My parents were bewildered but accepting. We made a very large stew and LANed solidly for two days.
It was amazing, but it wasn't the same. We had weights on us now: there were things we had to do in the world that weren't this. There were things we wanted to say to each other, but too much time had passed. It was as if no time had passed, and yet all the time in the world had just rushed by, impudent. We were strangers who were fond of each other. There was nothing to say: we didn't want to talk about our responsibilities, but we didn't want to talk about the past either. We just wanted to talk about the game. It was a relief, and it became obvious that the perceived distance between us was not a spiritual or personal distance; it was a distance of time only. We slumped in our chairs gleefully, and didn't talk about our problems, or how Airhorse had no ginger afro.

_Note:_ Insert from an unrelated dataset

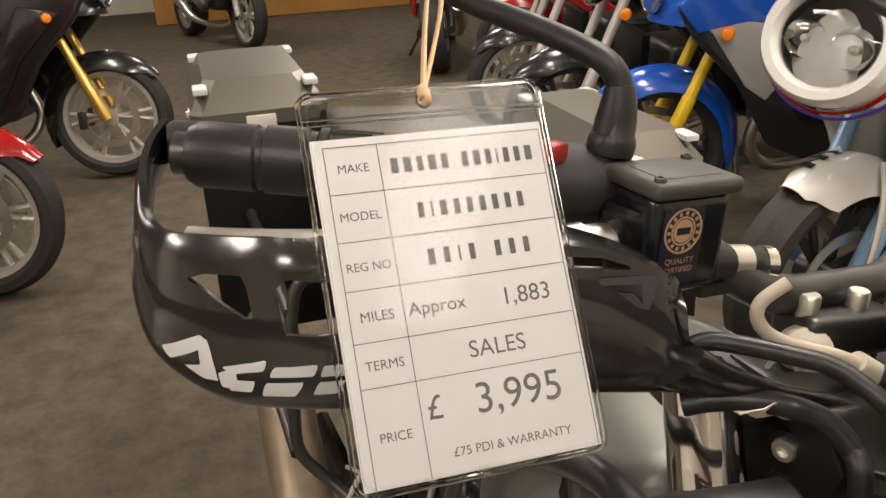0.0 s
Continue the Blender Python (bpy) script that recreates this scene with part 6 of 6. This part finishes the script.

I wanted to cry because Airhorse had no ginger afro.
I'd sat there in Japan, longing for their company, when the very act of making that bond had given me the confidence to swagger through strange cities. I think what convinced me that people could overcome, really overcome, was the fact that people could create such a strong bond by playing a game together.
After the LAN party I felt settled. As I waved them goodbye in the snow, I no longer needed to reassure myself that everyone existed: of course they existed. They were the same. We just had stuff to do now. They had spouses and jobs and holidays to go on. I had my own ambitions to follow. There just wasn't the time to coordinate our matches any more.